From A Seller’s Perspective

13. What are the main differences between share and asset deals?

Share deals

Assuming that the seller is a Cypriot resident, the gains from the sale of shares will not give rise to a profit subject to corporate income tax. Also the gains do not trigger capital gains tax, unless the assets of the company whose shares are being disposed of include immovable property situated in Cyprus.

Asset deals

The gains from the disposal of immovable property situated in Cyprus give rise to capital gains tax in Cyprus at a rate of 20 percent.

The imposition of capital gains tax on transfers of immovable property is subject to exceptions including among others:

Gains from the sale of shares in listed companies that are exempt from capital gains tax whether or not they own Cypriot immovable property

Gains from the disposal of shares other than those identified above that are exempt from capital gains tax scope

Gains resulting from qualifying company reorganisations, whether related to share transfers or transfers of ownership

No capital gains tax is imposed in Cyprus on gains from the disposal of immovable property situated outside Cyprus.
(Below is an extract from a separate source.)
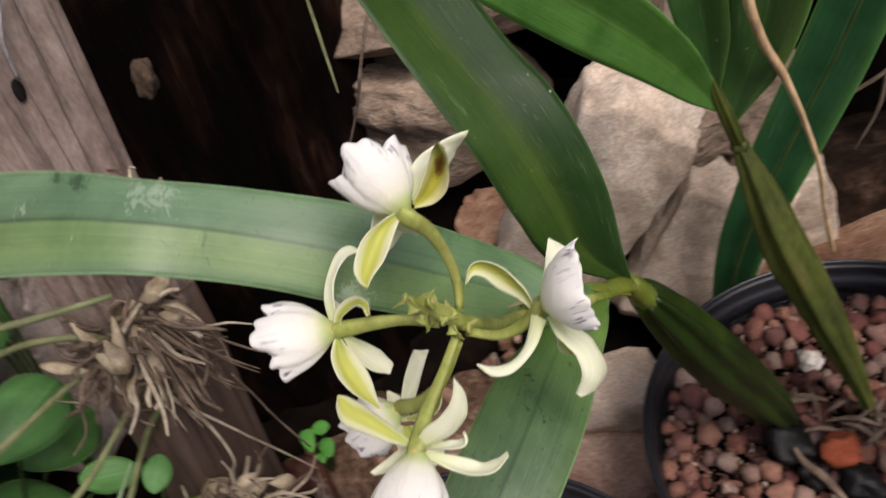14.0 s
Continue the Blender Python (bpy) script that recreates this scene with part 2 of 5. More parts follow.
def petal_mat(name, outer, inner, blotch=False, rim=None):
    m, nt, b = nodes(name)
    uv = coords(nt, "UV")
    sep = nt.nodes.new("ShaderNodeSeparateXYZ")
    link(nt, uv, sep.inputs[0])
    along = ramp(nt, sep.outputs[1], [(0.0, inner), (0.3, outer), (1.0, outer)])
    if rim:
        k = ramp(nt, sep.outputs[0], [(0.0, (1, 1, 1)), (0.16, (0.75,) * 3), (0.30, (0, 0, 0)), (0.70, (0, 0, 0)), (0.84, (0.75,) * 3), (1.0, (1, 1, 1))])
        along = mix(nt, k, along, rim)
    vein = noise_tex(nt, coords(nt, "UV", (16, 1.0, 1)), 1.0, 3, 0.6)
    g = ramp(nt, vein, [(0.3, (0.91, 0.92, 0.84)), (0.7, (1.03, 1.03, 1.03))])
    col = mix(nt, 1.0, along, g, "MULTIPLY")
    if blotch:
        n = noise_tex(nt, coords(nt, "UV", (1, 1, 1)), 4.5, 5, 0.7, 0.8)
        cen = nt.nodes.new("ShaderNodeVectorMath")
        cen.operation = "DISTANCE"
        link(nt, coords(nt, "UV", (1, 1.8, 1)), cen.inputs[0])
        cen.inputs[1].default_value = (0.5, 1.04, 0)
        k = math_node(nt, "ADD", cen.outputs["Value"], math_node(nt, "MULTIPLY", math_node(nt, "SUBTRACT", n, 0.5), 0.5))
        f = ramp(nt, k, [(0.09, (1, 1, 1)), (0.19, (0.75,) * 3), (0.27, (0, 0, 0))])
        col = mix(nt, ramp(nt, sep.outputs[1], [(0.62, (0, 0, 0)), (0.86, (0.8,) * 3)]), col, (0.16, 0.19, 0.03))
        col = mix(nt, f, col, (0.16, 0.055, 0.012))
    link(nt, col, b.inputs["Base Color"])
    b.inputs["Roughness"].default_value = 0.5
    b.inputs["Specular IOR Level"].default_value = 0.3
    b.inputs["Subsurface Weight"].default_value = 0.35
    b.inputs["Subsurface Radius"].default_value = (0.004, 0.004, 0.002)
    b.inputs["Subsurface Scale"].default_value = 0.6
    bump(nt, b, vein, 0.16, 0.0003)
    see_through(nt, b, col, 0.28)
    return m


PETAL = petal_mat("petal_cream", (0.87, 0.89, 0.69), (0.66, 0.72, 0.38))
PETAL_GREEN = petal_mat("petal_green", (0.54, 0.56, 0.13), (0.46, 0.52, 0.14), False, (0.82, 0.83, 0.60))
PETAL_BROWN = petal_mat("petal_blotched", (0.52, 0.48, 0.075), (0.42, 0.44, 0.06), True, (0.78, 0.76, 0.44))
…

Gains deriving from the sale of assets other than immovable property are exempt from capital gains tax. They may however be subject to corporate income tax, depending on the nature of the assets. Generally gains from the sale of trading assets are subject to corporate income tax, while gains from the sale of fixed assets are exempt from tax.

Gains from the sale of securities are generally exempt from both capital gains and corporate income tax.

14. How are capital gains taxed in your country? Is there any participation exemption regime available?

There is no fiscal advantage in Cyprus of reinvesting proceeds from a sale. The proceeds from the sale of shares are generally exempt from tax and, as such, no tax obligations are anticipated to arise. Gains deriving from the sale of assets are taxed accordingly.